The broadcaster is expected to announce on Monday that it will lay off more than 15% of the around 1,300 people it employs, in a bid to cut its wages as it is hit by a sharp decline in brands’ spending on traditional TV advertising.

“Like every organisation, we face an extremely uncertain economy,” a Channel 4 spokesperson said in a statement, stressing that the company aims to accelerate its transition to digital broadcasting.

The words echo similar warnings from ITV boss Carolyn McCall, who last year said the UK advertising market was experiencing its worst decline since 2008, when the country was mired in recession.

The move comes amid a wider series of job cuts across the UK’s TV and film sector. Other broadcasters, including Sky and Paramount, have announced job cuts, with hundreds of roles split across the companies as they look to restructure operations for the future.

The BBC is also cutting staff due to the financial crisis caused by a license fee freeze over the past two years.

Channel 4’s round of redundancies – expected to hit 200-250 staff – is part of a wider cost-cutting drive that has already hit spending on some new shows.
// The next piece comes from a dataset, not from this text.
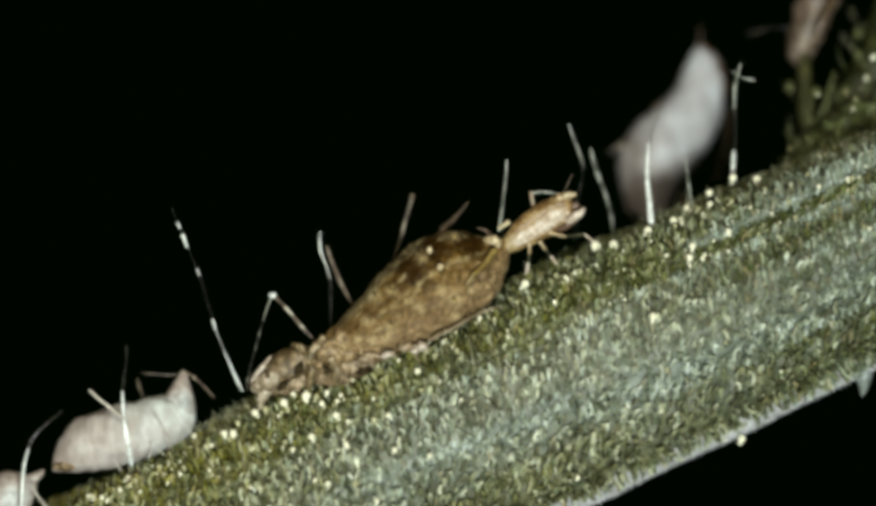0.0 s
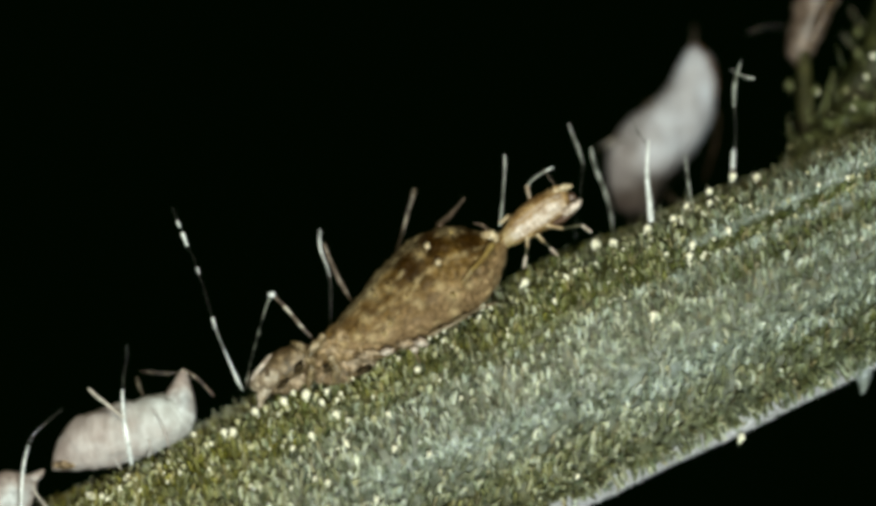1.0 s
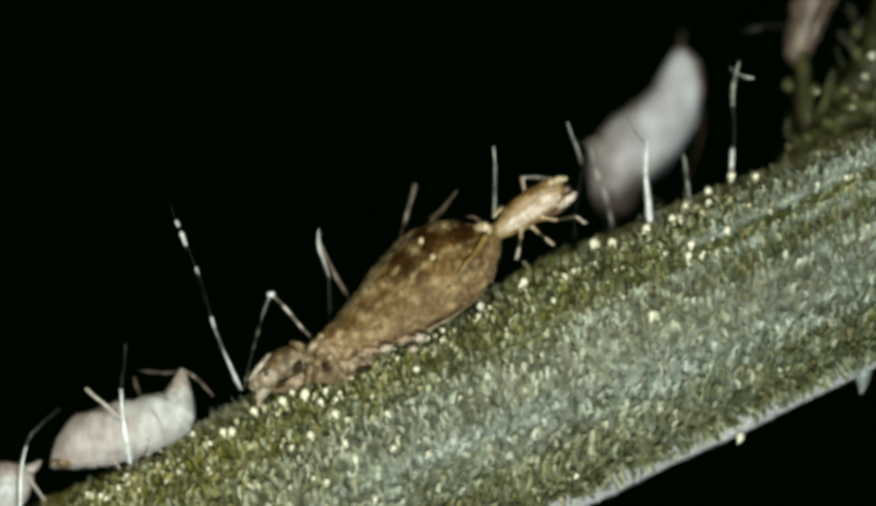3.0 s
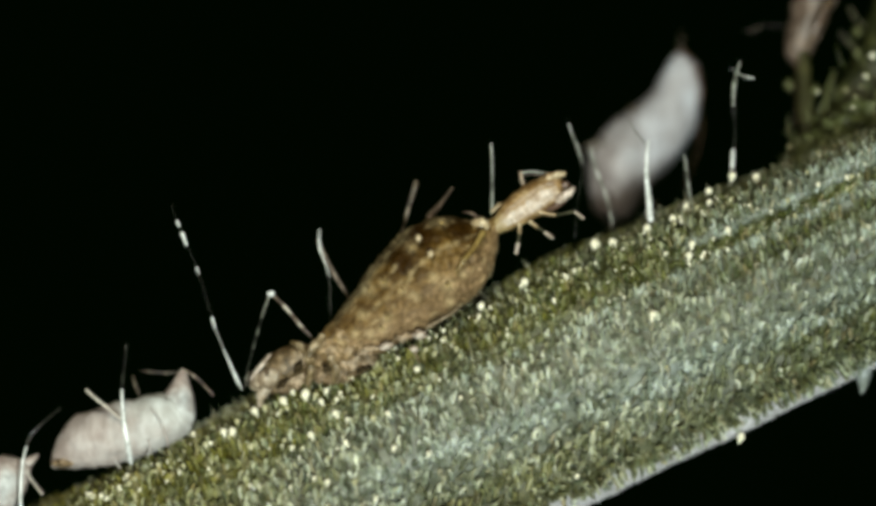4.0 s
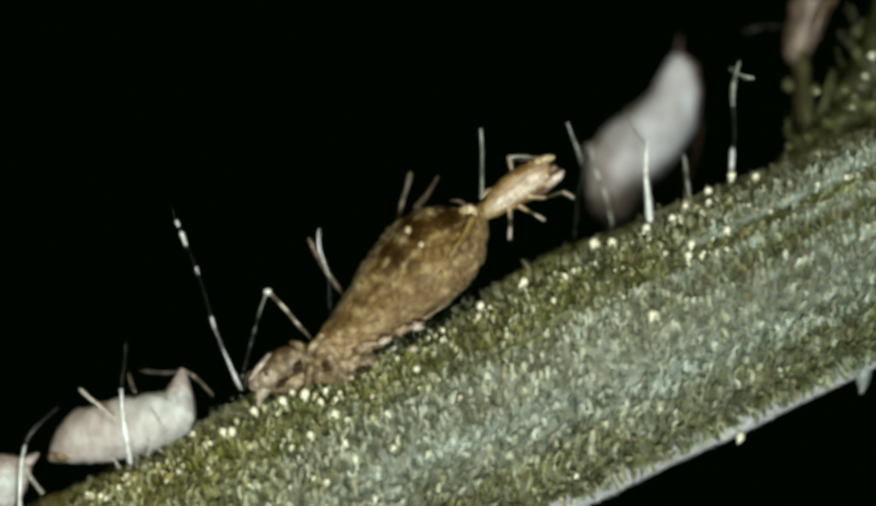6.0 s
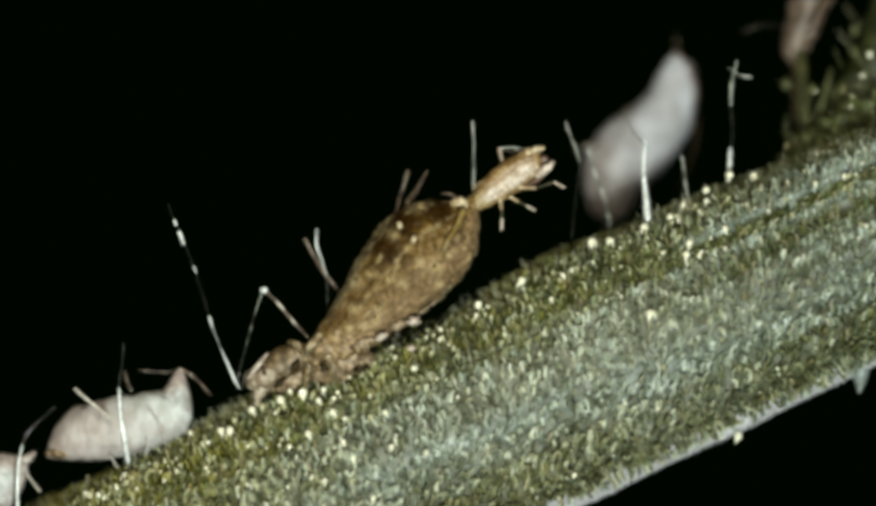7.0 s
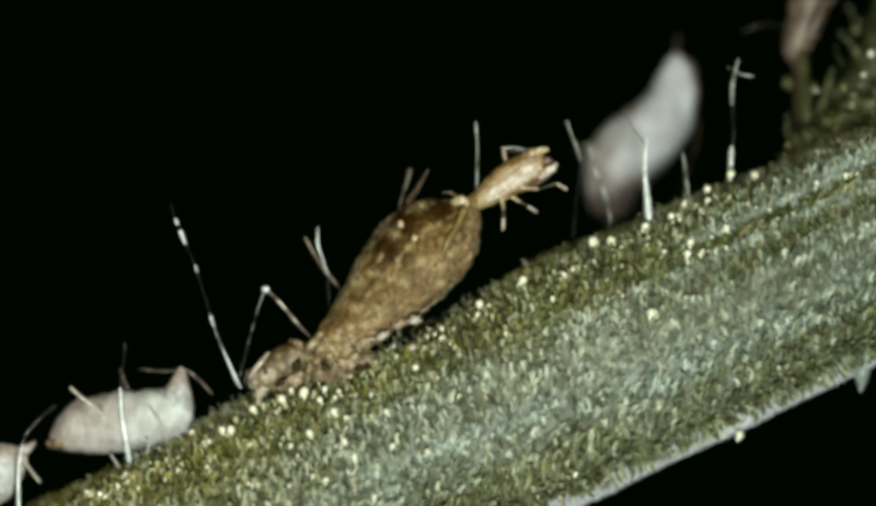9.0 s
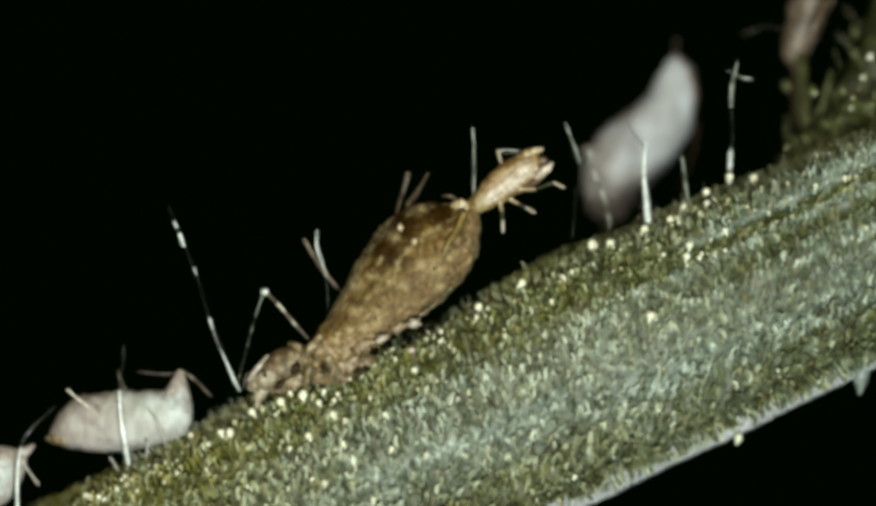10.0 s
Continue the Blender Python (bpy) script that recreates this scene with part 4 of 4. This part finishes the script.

Channel 4’s chief executive, Alex Mahon, has already admitted that the broadcaster – which is state-owned but commercially financed – may need to draw on a £75m emergency revolving debt facility to help cover the financial gap caused by the decline in advertising revenues.

He told a committee of MPs in November last year that the broadcaster was facing “market shock territory” after hopes of a recovery in the second half of the year were dashed by continued pressure on spending. The broadcaster now expects a financial deficit for the next two years.

It intends to move away from traditional broadcasts and towards digital revenues, adapting to its audiences’ rapidly evolving viewing habits in light of growing competition from online streaming services such as Netflix.

“While organizational change is never without personal impact, it is a necessary response to enable us to stand out and succeed in a world of global entertainment conglomerates and social media giants,” a Channel 4 spokesperson said.

The broadcaster’s management also had to allocate additional financial resources to fend off government proposals for privatization, plans abandoned last year.

Channel 4 – which had previously outsourced the production of its broadcast shows to independent production companies – last year was granted the ability to make its own programs and hold the rights to them for the first time in its 40-year history.